Angela Merkel facing new domestic revolt from conservative critics of her eurozone rescue plans
Election Alternative-2013 say they plan to team up with Bavaria-based Free Voters' party to oppose Merkel
Despite popular German scepticism about eurozone rescue plans, Merkel's personal popularity remains high
Angela Merkel, German chancellor, is facing a new focus of domestic revolt from conservative critics of her eurozone rescue plans, with the launch of a group seeking to bolster support for eurosceptics in next year’s general election.
Founders of the so-called Election Alternative-2013, including a number of mid-ranking supporters from Ms Merkel’s Christian Democratic Union, say they plan to team up with the Bavaria-based Free Voters’ party to challenge the chancellor.
They are hoping to tap into a groundswell of German hostility towards creation of the €500bn European Stability Mechanism – due to be formally launched in Luxembourg on Monday – and plans by the European Central Bank to buy eurozone government bonds in order to reduce the borrowing costs of debt-strapped member states.
In spite of popular German scepticism about the eurozone rescue plans, Ms Merkel’s personal popularity remains high, and support for the CDU has risen to between 38 and 39 per cent in the latest opinion polls, almost nine percentage points ahead of the main opposition Social Democratic party (SPD).
Although the polls suggest the pragmatic chancellor is well ahead of all potential challengers, however, CDU party managers are constantly worried about defections of more conservative supporters, particularly those hostile to her eurozone rescue plans.
Ms Merkel’s main challenger, Peer Steinbrück, former finance minister, who has just been chosen by the SPD as candidate for chancellor next year, has faced a rocky first week, with widespread calls for him to declare all his sources of income on top of his parliamentary salary.
He has been a frequent guest speaker at private sector events while in opposition, including many functions organised by banks.
Mr Steinbrück’s main criticism of the chancellor is that she has not been decisive enough in forging a eurozone rescue programme.

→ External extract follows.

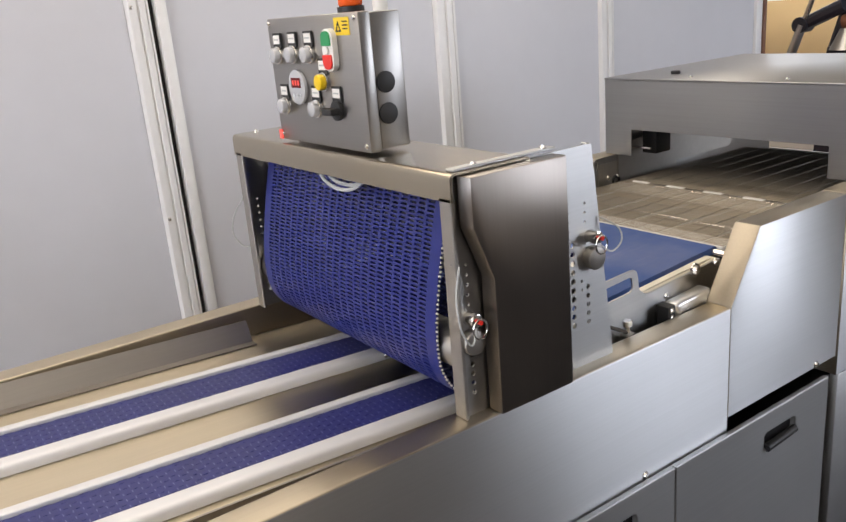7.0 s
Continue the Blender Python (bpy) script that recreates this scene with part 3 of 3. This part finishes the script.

He has called for partial introduction of jointly-guaranteed eurozone bonds. But he supports the general direction of government policy towards more economic integration between the common currency partners.
The Election Alternative group claims to have backing from former members of the CDU and SPD, as well as the liberal Free Democratic party, junior partners in Ms Merkel’s current centre-right coalition government.
“We come from different parties, although we have a particular strength in the CDU,” said Professor Bernd Lucke of Hamburg University, who is spokesman for the new group.
“It is important to explain what is wrong with current policy,” he told the Financial Times. “Most of the population does not realise yet what dangers are involved. Unsecured claims of the Bundesbank and obligations of the federal government under the various rescue facilities add up to almost €1tn.”
He said Election Alternative-2013 would be holding talks with the Free Voters, in order to agree on a common programme, and propose national figures as potential candidates to the eurosceptic group. The Free Voters’ party has strong roots in local politics in Bavaria, where it won more than 10 per cent at the last state elections, although latest polls put national backing at just 2 per cent.
Election Alternative-2013 has managed to attract support from several leading critics of Ms Merkel’s policy, including Hans-Olaf Henkel, former president of the German federation of industry, as well as Karl Albrecht Schachtschneider and Joachim Starbatty, two professors who have repeatedly challenged Berlin’s policy in the German constitutional court.
However they have yet to win any big popular names for their movement, and dent the popularity of Ms Merkel at the national level.